* _Goal of the exercise_:
Your task is to copy a single run of lines that starts at the line with "for curve in" and stops at the line with "walk(cam, [(0.0, STILL), (32.0, STILL)])", keeping both ends. Copy nothing else.

* _Source excerpt_:
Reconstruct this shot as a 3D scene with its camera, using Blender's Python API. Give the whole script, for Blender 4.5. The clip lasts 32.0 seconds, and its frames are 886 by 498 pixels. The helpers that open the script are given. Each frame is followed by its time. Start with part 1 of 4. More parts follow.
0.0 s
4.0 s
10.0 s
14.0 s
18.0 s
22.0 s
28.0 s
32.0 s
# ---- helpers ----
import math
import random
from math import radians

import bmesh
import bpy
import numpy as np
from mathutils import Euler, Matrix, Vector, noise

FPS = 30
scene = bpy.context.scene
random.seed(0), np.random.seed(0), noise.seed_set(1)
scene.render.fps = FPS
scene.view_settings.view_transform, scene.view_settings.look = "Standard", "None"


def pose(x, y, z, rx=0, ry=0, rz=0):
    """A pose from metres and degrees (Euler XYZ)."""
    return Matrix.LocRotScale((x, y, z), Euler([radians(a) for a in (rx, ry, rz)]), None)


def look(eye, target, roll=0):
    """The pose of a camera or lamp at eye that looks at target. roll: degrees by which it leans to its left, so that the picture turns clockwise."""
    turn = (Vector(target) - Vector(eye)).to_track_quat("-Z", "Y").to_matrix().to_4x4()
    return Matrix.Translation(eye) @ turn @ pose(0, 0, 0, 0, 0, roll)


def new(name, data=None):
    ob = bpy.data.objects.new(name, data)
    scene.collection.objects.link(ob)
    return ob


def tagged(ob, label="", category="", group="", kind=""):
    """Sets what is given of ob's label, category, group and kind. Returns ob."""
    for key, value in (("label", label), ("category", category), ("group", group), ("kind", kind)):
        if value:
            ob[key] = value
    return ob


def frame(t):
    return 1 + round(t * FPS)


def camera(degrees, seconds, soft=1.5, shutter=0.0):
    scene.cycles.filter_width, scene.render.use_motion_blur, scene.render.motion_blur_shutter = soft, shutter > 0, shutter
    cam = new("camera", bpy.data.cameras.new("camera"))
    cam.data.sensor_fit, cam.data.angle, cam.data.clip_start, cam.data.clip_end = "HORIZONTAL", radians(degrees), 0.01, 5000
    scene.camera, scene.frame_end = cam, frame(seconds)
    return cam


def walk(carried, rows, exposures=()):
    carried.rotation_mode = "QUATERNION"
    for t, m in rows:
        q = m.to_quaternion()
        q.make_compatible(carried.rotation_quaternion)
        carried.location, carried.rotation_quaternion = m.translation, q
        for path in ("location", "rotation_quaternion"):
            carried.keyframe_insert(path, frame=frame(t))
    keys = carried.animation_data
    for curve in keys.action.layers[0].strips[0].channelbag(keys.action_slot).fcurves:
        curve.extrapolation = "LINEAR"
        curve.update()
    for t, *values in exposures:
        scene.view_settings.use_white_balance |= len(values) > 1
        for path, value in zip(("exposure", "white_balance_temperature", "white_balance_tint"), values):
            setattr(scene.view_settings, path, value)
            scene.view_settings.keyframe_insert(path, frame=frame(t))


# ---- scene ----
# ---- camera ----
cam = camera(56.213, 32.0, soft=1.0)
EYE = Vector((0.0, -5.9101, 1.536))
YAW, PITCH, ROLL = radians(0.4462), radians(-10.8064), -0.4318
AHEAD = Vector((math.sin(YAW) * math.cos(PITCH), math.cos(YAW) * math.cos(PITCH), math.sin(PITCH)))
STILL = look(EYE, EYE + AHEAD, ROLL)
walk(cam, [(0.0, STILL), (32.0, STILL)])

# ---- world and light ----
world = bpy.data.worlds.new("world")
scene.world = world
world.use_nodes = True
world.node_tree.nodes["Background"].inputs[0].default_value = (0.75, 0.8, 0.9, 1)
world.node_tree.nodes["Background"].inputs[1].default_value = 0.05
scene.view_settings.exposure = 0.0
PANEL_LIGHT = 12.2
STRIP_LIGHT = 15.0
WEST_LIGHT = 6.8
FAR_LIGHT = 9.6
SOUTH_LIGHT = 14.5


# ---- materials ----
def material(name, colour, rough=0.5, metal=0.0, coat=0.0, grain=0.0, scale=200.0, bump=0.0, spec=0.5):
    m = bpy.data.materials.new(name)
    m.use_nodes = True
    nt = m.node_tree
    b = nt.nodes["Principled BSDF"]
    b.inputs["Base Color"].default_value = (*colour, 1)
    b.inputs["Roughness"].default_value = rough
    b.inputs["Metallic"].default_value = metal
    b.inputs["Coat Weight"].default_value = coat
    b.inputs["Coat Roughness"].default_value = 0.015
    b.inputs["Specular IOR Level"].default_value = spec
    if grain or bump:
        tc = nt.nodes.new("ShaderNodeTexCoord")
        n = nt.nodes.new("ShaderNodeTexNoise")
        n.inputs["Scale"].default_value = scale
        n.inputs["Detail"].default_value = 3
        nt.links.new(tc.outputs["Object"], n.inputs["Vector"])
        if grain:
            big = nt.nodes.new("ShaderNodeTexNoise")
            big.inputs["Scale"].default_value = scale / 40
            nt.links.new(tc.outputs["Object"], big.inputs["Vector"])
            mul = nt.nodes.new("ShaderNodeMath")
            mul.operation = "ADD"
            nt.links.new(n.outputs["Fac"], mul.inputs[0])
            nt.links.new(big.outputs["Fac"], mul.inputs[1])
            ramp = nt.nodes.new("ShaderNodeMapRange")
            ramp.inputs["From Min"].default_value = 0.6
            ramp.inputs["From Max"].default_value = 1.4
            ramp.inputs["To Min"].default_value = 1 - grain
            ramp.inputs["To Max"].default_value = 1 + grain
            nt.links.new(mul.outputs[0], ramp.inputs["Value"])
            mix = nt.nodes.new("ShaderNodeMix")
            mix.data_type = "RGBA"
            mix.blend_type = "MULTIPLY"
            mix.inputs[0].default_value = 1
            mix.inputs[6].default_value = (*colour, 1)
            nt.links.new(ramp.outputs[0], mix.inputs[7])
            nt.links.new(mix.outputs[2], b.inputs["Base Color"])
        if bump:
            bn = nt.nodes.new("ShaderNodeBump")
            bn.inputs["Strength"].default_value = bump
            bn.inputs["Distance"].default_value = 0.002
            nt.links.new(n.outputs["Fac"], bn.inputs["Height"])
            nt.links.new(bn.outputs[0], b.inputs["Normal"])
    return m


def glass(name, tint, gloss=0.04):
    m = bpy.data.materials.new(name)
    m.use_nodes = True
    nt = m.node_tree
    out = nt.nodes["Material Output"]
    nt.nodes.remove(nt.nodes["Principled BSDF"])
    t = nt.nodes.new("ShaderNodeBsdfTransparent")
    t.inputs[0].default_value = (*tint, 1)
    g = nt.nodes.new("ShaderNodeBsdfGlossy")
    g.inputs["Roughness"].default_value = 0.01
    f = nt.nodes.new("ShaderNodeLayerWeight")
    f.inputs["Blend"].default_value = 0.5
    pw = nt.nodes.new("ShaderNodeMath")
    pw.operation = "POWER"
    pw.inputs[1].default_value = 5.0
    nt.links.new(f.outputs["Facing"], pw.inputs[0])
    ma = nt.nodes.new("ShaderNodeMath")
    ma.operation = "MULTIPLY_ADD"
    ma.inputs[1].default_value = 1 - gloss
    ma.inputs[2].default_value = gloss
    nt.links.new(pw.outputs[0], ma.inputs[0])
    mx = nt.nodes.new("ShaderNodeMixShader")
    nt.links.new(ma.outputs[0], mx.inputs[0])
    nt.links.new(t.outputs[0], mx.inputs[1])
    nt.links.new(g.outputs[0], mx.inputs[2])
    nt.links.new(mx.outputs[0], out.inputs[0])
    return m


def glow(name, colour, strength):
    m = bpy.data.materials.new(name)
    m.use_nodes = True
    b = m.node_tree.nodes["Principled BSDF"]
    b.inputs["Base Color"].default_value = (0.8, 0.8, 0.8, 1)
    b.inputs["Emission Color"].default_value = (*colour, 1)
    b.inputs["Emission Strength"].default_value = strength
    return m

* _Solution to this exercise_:
    for curve in keys.action.layers[0].strips[0].channelbag(keys.action_slot).fcurves:
        curve.extrapolation = "LINEAR"
        curve.update()
    for t, *values in exposures:
        scene.view_settings.use_white_balance |= len(values) > 1
        for path, value in zip(("exposure", "white_balance_temperature", "white_balance_tint"), values):
            setattr(scene.view_settings, path, value)
            scene.view_settings.keyframe_insert(path, frame=frame(t))


# ---- scene ----
# ---- camera ----
cam = camera(56.213, 32.0, soft=1.0)
EYE = Vector((0.0, -5.9101, 1.536))
YAW, PITCH, ROLL = radians(0.4462), radians(-10.8064), -0.4318
AHEAD = Vector((math.sin(YAW) * math.cos(PITCH), math.cos(YAW) * math.cos(PITCH), math.sin(PITCH)))
STILL = look(EYE, EYE + AHEAD, ROLL)
walk(cam, [(0.0, STILL), (32.0, STILL)])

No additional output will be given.